How does the control plan integrate with the statutory audit checklist and the ICFR test plan?
The reconciliation control plan is the design document. The statutory audit checklist and the ICFR test plan are the operating-effectiveness testing documents. Every High Action Priority row in the control plan becomes a testable control the statutory auditor samples during the year-end audit, and every prevention and detection control listed against it becomes an evidence requirement the auditor requests. The ICFR test plan under Section 143(3)(i) walks the same rows on a walk-through-and-test-of-controls basis at interim, and re-tests at year-end. Where a control plan row shows a detection control of type 'aging queue with 30-60-90 day review', the ICFR test asks for two months of the review evidence and the escalation records for any item that crossed the maximum age. The control plan populates the checklist, and the checklist samples the control plan. Read the Terra Insight guide on the [statutory audit reconciliation checklist](/insights/statutory-audit-reconciliation-checklist-india/) for the corresponding audit-side reading.
Can the same control plan template be used across multiple entities in a group?
Yes, and it should be.

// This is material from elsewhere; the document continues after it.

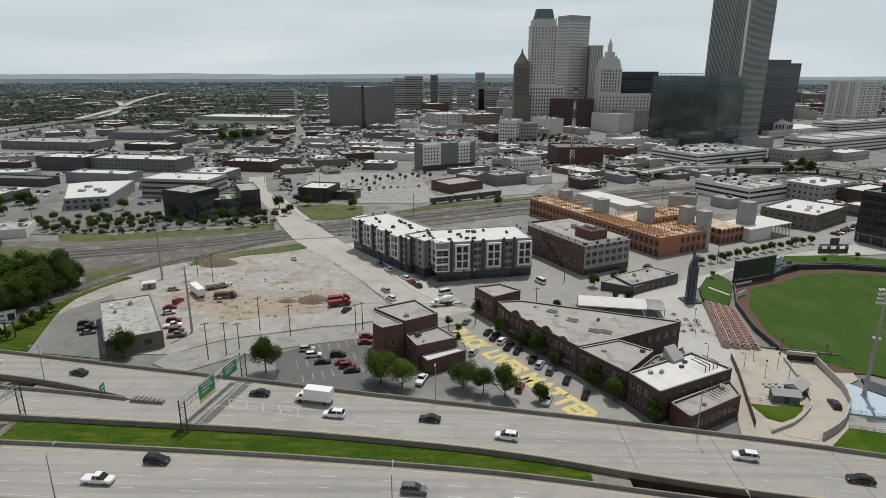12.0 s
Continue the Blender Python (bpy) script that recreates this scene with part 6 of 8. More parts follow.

The template is standard — the nine columns from function to evidence do not change from entity to entity. What changes is the failure mode inventory, the Severity ratings anchored to each entity's transaction profile, and the Occurrence and Detection ratings based on each entity's current controls. A holding company with five operating entities runs the same template across all five, with an entity-level control plan for each stream at each entity, plus a group-level roll-up that flags any High Action Priority row unresolved for more than one review cycle. This is how a group controller can defend, to the audit committee, that the reconciliation risk across the group is being managed at a uniform standard while acknowledging that the underlying transaction volumes, portal exposures, and partner mix vary by entity.